▶ _Instructions to follow_: Repeat exactly each line of the data provided below.

● ● ● ● ●

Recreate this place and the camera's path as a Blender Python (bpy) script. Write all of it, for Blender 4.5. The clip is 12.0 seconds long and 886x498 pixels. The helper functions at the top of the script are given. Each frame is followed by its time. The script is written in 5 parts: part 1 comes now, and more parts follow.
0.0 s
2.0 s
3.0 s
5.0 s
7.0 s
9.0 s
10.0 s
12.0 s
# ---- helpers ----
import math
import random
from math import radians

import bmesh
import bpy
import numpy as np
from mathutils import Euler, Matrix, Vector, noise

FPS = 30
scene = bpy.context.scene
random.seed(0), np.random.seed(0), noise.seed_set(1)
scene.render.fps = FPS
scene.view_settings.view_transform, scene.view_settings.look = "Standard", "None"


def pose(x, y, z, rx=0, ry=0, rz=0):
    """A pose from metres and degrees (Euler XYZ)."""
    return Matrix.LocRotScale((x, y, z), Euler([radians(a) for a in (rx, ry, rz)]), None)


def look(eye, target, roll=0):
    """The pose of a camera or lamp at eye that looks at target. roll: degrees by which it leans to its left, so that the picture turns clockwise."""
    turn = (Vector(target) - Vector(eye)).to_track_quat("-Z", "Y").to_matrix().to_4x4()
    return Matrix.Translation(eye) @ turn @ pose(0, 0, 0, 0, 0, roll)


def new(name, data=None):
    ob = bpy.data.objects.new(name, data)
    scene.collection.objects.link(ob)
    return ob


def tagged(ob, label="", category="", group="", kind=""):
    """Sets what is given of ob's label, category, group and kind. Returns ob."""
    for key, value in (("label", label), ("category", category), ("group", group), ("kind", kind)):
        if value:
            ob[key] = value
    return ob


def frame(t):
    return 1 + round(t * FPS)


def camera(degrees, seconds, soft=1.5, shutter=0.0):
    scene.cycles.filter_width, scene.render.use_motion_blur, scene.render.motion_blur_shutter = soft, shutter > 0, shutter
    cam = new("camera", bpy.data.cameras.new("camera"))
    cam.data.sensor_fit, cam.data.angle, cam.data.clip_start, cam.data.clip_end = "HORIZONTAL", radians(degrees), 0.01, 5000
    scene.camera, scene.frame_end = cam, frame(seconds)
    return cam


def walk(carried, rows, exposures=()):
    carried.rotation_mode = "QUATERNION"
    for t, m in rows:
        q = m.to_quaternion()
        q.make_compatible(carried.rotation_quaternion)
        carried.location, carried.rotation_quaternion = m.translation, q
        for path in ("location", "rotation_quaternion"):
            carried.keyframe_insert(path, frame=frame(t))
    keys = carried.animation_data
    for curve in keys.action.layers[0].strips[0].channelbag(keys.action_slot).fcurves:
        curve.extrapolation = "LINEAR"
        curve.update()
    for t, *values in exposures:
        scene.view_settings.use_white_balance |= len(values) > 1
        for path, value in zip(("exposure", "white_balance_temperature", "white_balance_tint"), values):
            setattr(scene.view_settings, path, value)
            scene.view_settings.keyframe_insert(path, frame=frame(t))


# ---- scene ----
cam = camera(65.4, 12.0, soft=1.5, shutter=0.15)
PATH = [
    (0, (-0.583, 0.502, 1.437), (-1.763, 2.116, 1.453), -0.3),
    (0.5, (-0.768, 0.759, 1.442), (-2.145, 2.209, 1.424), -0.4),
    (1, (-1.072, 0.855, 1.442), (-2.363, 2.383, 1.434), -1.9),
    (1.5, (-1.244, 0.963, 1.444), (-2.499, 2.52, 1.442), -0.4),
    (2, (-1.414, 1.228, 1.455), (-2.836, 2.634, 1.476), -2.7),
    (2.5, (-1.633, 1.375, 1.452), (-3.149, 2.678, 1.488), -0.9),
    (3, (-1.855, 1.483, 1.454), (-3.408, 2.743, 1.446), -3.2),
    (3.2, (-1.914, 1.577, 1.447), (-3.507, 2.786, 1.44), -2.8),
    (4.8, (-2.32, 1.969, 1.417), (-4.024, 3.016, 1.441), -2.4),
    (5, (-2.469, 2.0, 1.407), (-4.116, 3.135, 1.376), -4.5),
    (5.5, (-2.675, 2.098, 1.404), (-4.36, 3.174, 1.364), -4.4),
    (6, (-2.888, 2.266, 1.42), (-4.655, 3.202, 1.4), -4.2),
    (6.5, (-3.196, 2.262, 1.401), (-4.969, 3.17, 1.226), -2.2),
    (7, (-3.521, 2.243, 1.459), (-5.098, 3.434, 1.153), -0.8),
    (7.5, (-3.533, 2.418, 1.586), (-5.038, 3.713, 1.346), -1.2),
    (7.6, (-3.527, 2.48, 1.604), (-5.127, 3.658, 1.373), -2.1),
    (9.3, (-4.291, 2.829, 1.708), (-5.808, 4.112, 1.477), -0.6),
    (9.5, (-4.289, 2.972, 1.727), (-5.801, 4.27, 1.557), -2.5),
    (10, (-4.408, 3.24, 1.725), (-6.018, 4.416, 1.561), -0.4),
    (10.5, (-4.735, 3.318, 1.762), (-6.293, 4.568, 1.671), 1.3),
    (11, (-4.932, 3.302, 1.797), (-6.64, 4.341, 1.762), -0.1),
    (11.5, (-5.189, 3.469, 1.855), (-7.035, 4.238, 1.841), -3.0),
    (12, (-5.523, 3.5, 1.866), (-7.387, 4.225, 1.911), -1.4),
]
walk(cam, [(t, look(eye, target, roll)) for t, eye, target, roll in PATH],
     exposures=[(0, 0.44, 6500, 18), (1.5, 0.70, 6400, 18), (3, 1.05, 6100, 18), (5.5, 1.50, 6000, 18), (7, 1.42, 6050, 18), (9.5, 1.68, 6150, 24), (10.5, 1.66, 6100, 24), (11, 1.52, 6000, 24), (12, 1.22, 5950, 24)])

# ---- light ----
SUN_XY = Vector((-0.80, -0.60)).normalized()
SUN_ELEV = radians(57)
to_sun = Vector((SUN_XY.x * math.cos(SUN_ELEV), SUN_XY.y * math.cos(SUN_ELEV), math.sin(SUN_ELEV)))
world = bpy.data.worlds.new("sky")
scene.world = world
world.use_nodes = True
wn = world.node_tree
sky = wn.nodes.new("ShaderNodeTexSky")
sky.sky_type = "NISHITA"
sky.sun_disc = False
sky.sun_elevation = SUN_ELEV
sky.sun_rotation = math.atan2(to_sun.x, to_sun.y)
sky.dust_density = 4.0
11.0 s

● ● ● ● ●

▶ _Response to this exercise_:
Recreate this place and the camera's path as a Blender Python (bpy) script. Write all of it, for Blender 4.5. The clip is 12.0 seconds long and 886x498 pixels. The helper functions at the top of the script are given. Each frame is followed by its time. The script is written in 5 parts: part 1 comes now, and more parts follow.
0.0 s
2.0 s
3.0 s
5.0 s
7.0 s
9.0 s
10.0 s
12.0 s
# ---- helpers ----
import math
import random
from math import radians

import bmesh
import bpy
import numpy as np
from mathutils import Euler, Matrix, Vector, noise

FPS = 30
scene = bpy.context.scene
random.seed(0), np.random.seed(0), noise.seed_set(1)
scene.render.fps = FPS
scene.view_settings.view_transform, scene.view_settings.look = "Standard", "None"


def pose(x, y, z, rx=0, ry=0, rz=0):
    """A pose from metres and degrees (Euler XYZ)."""
    return Matrix.LocRotScale((x, y, z), Euler([radians(a) for a in (rx, ry, rz)]), None)


def look(eye, target, roll=0):
    """The pose of a camera or lamp at eye that looks at target. roll: degrees by which it leans to its left, so that the picture turns clockwise."""
    turn = (Vector(target) - Vector(eye)).to_track_quat("-Z", "Y").to_matrix().to_4x4()
    return Matrix.Translation(eye) @ turn @ pose(0, 0, 0, 0, 0, roll)


def new(name, data=None):
    ob = bpy.data.objects.new(name, data)
    scene.collection.objects.link(ob)
    return ob


def tagged(ob, label="", category="", group="", kind=""):
    """Sets what is given of ob's label, category, group and kind. Returns ob."""
    for key, value in (("label", label), ("category", category), ("group", group), ("kind", kind)):
        if value:
            ob[key] = value
    return ob


def frame(t):
    return 1 + round(t * FPS)


def camera(degrees, seconds, soft=1.5, shutter=0.0):
    scene.cycles.filter_width, scene.render.use_motion_blur, scene.render.motion_blur_shutter = soft, shutter > 0, shutter
    cam = new("camera", bpy.data.cameras.new("camera"))
    cam.data.sensor_fit, cam.data.angle, cam.data.clip_start, cam.data.clip_end = "HORIZONTAL", radians(degrees), 0.01, 5000
    scene.camera, scene.frame_end = cam, frame(seconds)
    return cam


def walk(carried, rows, exposures=()):
    carried.rotation_mode = "QUATERNION"
    for t, m in rows:
        q = m.to_quaternion()
        q.make_compatible(carried.rotation_quaternion)
        carried.location, carried.rotation_quaternion = m.translation, q
        for path in ("location", "rotation_quaternion"):
            carried.keyframe_insert(path, frame=frame(t))
    keys = carried.animation_data
    for curve in keys.action.layers[0].strips[0].channelbag(keys.action_slot).fcurves:
        curve.extrapolation = "LINEAR"
        curve.update()
    for t, *values in exposures:
        scene.view_settings.use_white_balance |= len(values) > 1
        for path, value in zip(("exposure", "white_balance_temperature", "white_balance_tint"), values):
            setattr(scene.view_settings, path, value)
            scene.view_settings.keyframe_insert(path, frame=frame(t))


# ---- scene ----
cam = camera(65.4, 12.0, soft=1.5, shutter=0.15)
PATH = [
    (0, (-0.583, 0.502, 1.437), (-1.763, 2.116, 1.453), -0.3),
    (0.5, (-0.768, 0.759, 1.442), (-2.145, 2.209, 1.424), -0.4),
    (1, (-1.072, 0.855, 1.442), (-2.363, 2.383, 1.434), -1.9),
    (1.5, (-1.244, 0.963, 1.444), (-2.499, 2.52, 1.442), -0.4),
    (2, (-1.414, 1.228, 1.455), (-2.836, 2.634, 1.476), -2.7),
    (2.5, (-1.633, 1.375, 1.452), (-3.149, 2.678, 1.488), -0.9),
    (3, (-1.855, 1.483, 1.454), (-3.408, 2.743, 1.446), -3.2),
    (3.2, (-1.914, 1.577, 1.447), (-3.507, 2.786, 1.44), -2.8),
    (4.8, (-2.32, 1.969, 1.417), (-4.024, 3.016, 1.441), -2.4),
    (5, (-2.469, 2.0, 1.407), (-4.116, 3.135, 1.376), -4.5),
    (5.5, (-2.675, 2.098, 1.404), (-4.36, 3.174, 1.364), -4.4),
    (6, (-2.888, 2.266, 1.42), (-4.655, 3.202, 1.4), -4.2),
    (6.5, (-3.196, 2.262, 1.401), (-4.969, 3.17, 1.226), -2.2),
    (7, (-3.521, 2.243, 1.459), (-5.098, 3.434, 1.153), -0.8),
    (7.5, (-3.533, 2.418, 1.586), (-5.038, 3.713, 1.346), -1.2),
    (7.6, (-3.527, 2.48, 1.604), (-5.127, 3.658, 1.373), -2.1),
    (9.3, (-4.291, 2.829, 1.708), (-5.808, 4.112, 1.477), -0.6),
    (9.5, (-4.289, 2.972, 1.727), (-5.801, 4.27, 1.557), -2.5),
    (10, (-4.408, 3.24, 1.725), (-6.018, 4.416, 1.561), -0.4),
    (10.5, (-4.735, 3.318, 1.762), (-6.293, 4.568, 1.671), 1.3),
    (11, (-4.932, 3.302, 1.797), (-6.64, 4.341, 1.762), -0.1),
    (11.5, (-5.189, 3.469, 1.855), (-7.035, 4.238, 1.841), -3.0),
    (12, (-5.523, 3.5, 1.866), (-7.387, 4.225, 1.911), -1.4),
]
walk(cam, [(t, look(eye, target, roll)) for t, eye, target, roll in PATH],
     exposures=[(0, 0.44, 6500, 18), (1.5, 0.70, 6400, 18), (3, 1.05, 6100, 18), (5.5, 1.50, 6000, 18), (7, 1.42, 6050, 18), (9.5, 1.68, 6150, 24), (10.5, 1.66, 6100, 24), (11, 1.52, 6000, 24), (12, 1.22, 5950, 24)])

# ---- light ----
SUN_XY = Vector((-0.80, -0.60)).normalized()
SUN_ELEV = radians(57)
to_sun = Vector((SUN_XY.x * math.cos(SUN_ELEV), SUN_XY.y * math.cos(SUN_ELEV), math.sin(SUN_ELEV)))
world = bpy.data.worlds.new("sky")
scene.world = world
world.use_nodes = True
wn = world.node_tree
sky = wn.nodes.new("ShaderNodeTexSky")
sky.sky_type = "NISHITA"
sky.sun_disc = False
sky.sun_elevation = SUN_ELEV
sky.sun_rotation = math.atan2(to_sun.x, to_sun.y)
sky.dust_density = 4.0
11.0 s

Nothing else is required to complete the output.